Saturday, September 8, 2007

Beware of Romantic Idealization

A few years ago, I dated a man who seemed well matched for me except for one supremely annoying habit – he talked with his mouth full of food. How petty of me I thought. Such a great guy, how could such a silly thing bother me?

When I mentioned it to him, he said no one had ever told him that before. “What difference does it make?” he asked. I tried to pretend it didn’t bother me. After a few dates, meals became the arena for dealing with a behavior that had irritated me from date one. Our relationship didn’t stand a chance.

Now let’s say the problem isn’t “petty or minor” like talking with your mouth full of food. Let’s say your fiance is a penny pincher and you’re a more generous type. Or he’s a procrastinator and consistently forgets to do things he promises to do. Or he has a nasty temper. What if he doesn’t pay attention when you talk? Or exhibits some other quality or behavior that’s important to you when you think of living with it for happily ever after.

You want to give him the benefit of the doubt. You think that after you’re married, you can work on the things that irritate you. You’re an optimist and he has other qualities you value and cherish. Good men are hard to find, so why focus on the negative? Your mother used to do that, and your father always called her a nag. You’re not like her. Besides, your marriage will be different from your parents.

Romantic idealization causes us to superimpose an idealized image onto the person we love rather than facing who he really is. It’s especially seductive when the irritating quality isn’t visible to others. Your friends can’t warn you because they don’t see it. Sometimes, you even question whether you’re imagining it.
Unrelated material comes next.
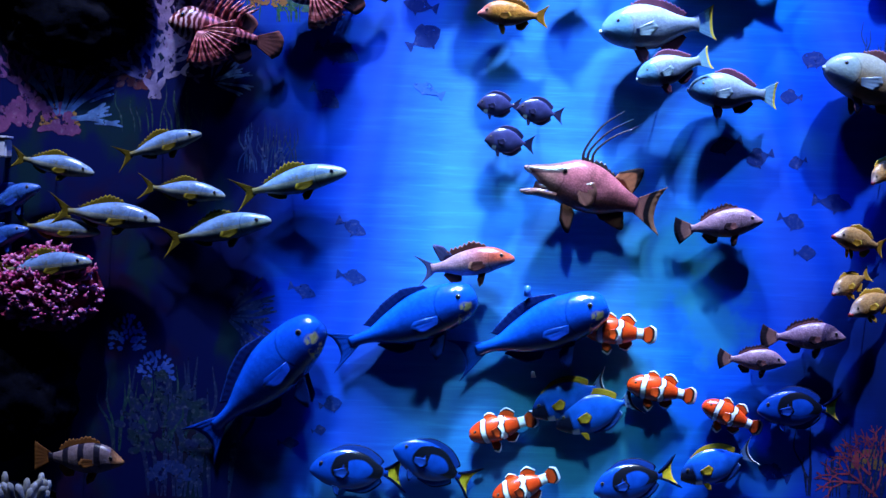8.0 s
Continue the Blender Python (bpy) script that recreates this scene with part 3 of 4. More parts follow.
def parrotfish(skin, finned, tailed):
    body = [(0.5, -0.015, -0.06, 0.018), (0.47, 0.055, -0.10, 0.045), (0.37, 0.135, -0.155, 0.078), (0.18, 0.19, -0.20, 0.09), (0.0, 0.16, -0.185, 0.082),
            (-0.17, 0.085, -0.10, 0.052), (-0.28, 0.058, -0.06, 0.03), (-0.35, 0.066, -0.066, 0.018)]
    yield "body", loft("body", body, skin)
    yield "beak", loft("beak", [(0.515, -0.02, -0.045, 0.014), (0.505, -0.012, -0.058, 0.02), (0.48, -0.012, -0.062, 0.02)], plain("parrotfish_beak", (0.45, 0.55, 0.55), 0.3), 8, 10)
    yield "dorsal_fin", fin("dorsal_fin", [(0.24, 0.16), (0.10, 0.17), (-0.06, 0.12), (-0.22, 0.055)], [(0.23, 0.205), (0.10, 0.258), (-0.08, 0.215), (-0.26, 0.105)], finned, n=45, spikes=14, spike=0.020)
    yield "anal_fin", fin("anal_fin", [(0.0, -0.17), (-0.10, -0.13), (-0.2, -0.08)], [(-0.04, -0.235), (-0.14, -0.22), (-0.24, -0.11)], finned, n=14)
    yield "tail_fin", fin("tail_fin", [(-0.31, 0.055), (-0.33, 0.0), (-0.31, -0.055)], [(-0.49, 0.16), (-0.47, 0.07), (-0.47, -0.07), (-0.50, -0.15)], tailed)
    for p in paired("pectoral_fin", [(0.22, -0.03), (0.21, -0.06), (0.20, -0.09)], [(0.07, 0.03), (0.04, -0.03), (0.10, -0.10)], fin_paint(skin.name + "_pectoral", (0.15, 0.22, 0.27)), 0.085, 0.035, n=12):
        yield p
    for p in paired("pelvic_fin", [(0.22, -0.17), (0.18, -0.18), (0.14, -0.18)], [(0.17, -0.28), (0.13, -0.31), (0.11, -0.23)], finned, 0.04, 0.03, n=8):
        yield p
    yield from eyes(0.365, 0.045, 0.074, 0.019)


def pale_parrotfish():
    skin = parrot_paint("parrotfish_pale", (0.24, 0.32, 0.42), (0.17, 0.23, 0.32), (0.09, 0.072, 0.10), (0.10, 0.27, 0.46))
    yield from parrotfish(skin, rim_paint("maroon_fin", (0.10, 0.035, 0.06), (0.22, 0.10, 0.20), 0.85), rim_paint("parrotfish_tail", (0.15, 0.33, 0.46), (0.54, 0.44, 0.06), 0.76))


def olive_parrotfish():
    skin = parrot_paint("parrotfish_olive", (0.32, 0.34, 0.26), (0.30, 0.22, 0.11), (0.24, 0.12, 0.035), (0.26, 0.38, 0.36))
    yield from parrotfish(skin, rim_paint("umber_fin", (0.12, 0.05, 0.05), (0.20, 0.12, 0.16), 0.85), rim_paint("olive_tail", (0.12, 0.13, 0.07), (0.30, 0.30, 0.06), 0.84))


def blue_parrotfish():
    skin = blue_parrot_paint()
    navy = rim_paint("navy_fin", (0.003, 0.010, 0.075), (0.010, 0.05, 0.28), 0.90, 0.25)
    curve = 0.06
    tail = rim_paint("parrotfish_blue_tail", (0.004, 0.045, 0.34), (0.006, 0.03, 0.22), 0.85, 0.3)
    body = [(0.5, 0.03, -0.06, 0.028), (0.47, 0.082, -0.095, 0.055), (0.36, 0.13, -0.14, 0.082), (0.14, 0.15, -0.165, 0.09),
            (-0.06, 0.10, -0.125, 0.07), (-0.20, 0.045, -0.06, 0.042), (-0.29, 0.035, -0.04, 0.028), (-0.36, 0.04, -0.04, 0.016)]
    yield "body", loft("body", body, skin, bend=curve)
    yield "dorsal_fin", fin("dorsal_fin", [(0.24, 0.135), (0.08, 0.14), (-0.06, 0.09), (-0.19, 0.04)], [(0.21, 0.175), (0.06, 0.20), (-0.09, 0.155), (-0.24, 0.075)], navy, n=40, spikes=18, spike=0.008, bend=curve)
    yield "anal_fin", fin("anal_fin", [(0.04, -0.15), (-0.06, -0.115), (-0.16, -0.065)], [(0.0, -0.185), (-0.10, -0.17), (-0.2, -0.075)], navy, n=14, bend=curve)
    yield "tail_fin", fin("tail_fin", [(-0.31, 0.036), (-0.33, 0.0), (-0.31, -0.04)], [(-0.52, 0.13), (-0.45, 0.06), (-0.445, -0.06), (-0.53, -0.15)], tail, bend=curve)
    for p in paired("pectoral_fin", [(0.24, -0.03), (0.23, -0.06), (0.22, -0.08)], [(0.09, -0.01), (0.06, -0.05), (0.12, -0.10)], skin, 0.085, 0.07, n=12):
        yield p
    for p in paired("pelvic_fin", [(0.24, -0.15), (0.20, -0.155), (0.16, -0.16)], [(0.17, -0.27), (0.12, -0.29), (0.11, -0.2)], navy, 0.04, 0.03, n=8):
        yield p
    yield from eyes(0.40, 0.035, 0.076, 0.017)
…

But here’s the bottom line. When it comes to money, it’s even more important to talk about what bothers you before marriage. If your future husband’s behavior and attitudes about money bother you before marriage, it doesn’t get easier to discuss, bear or ignore after marriage. What changes is, that now, you’re legally stuck with it.

Or as poet Maya Angelou once said: ”When someone shows you who he is, believe him.”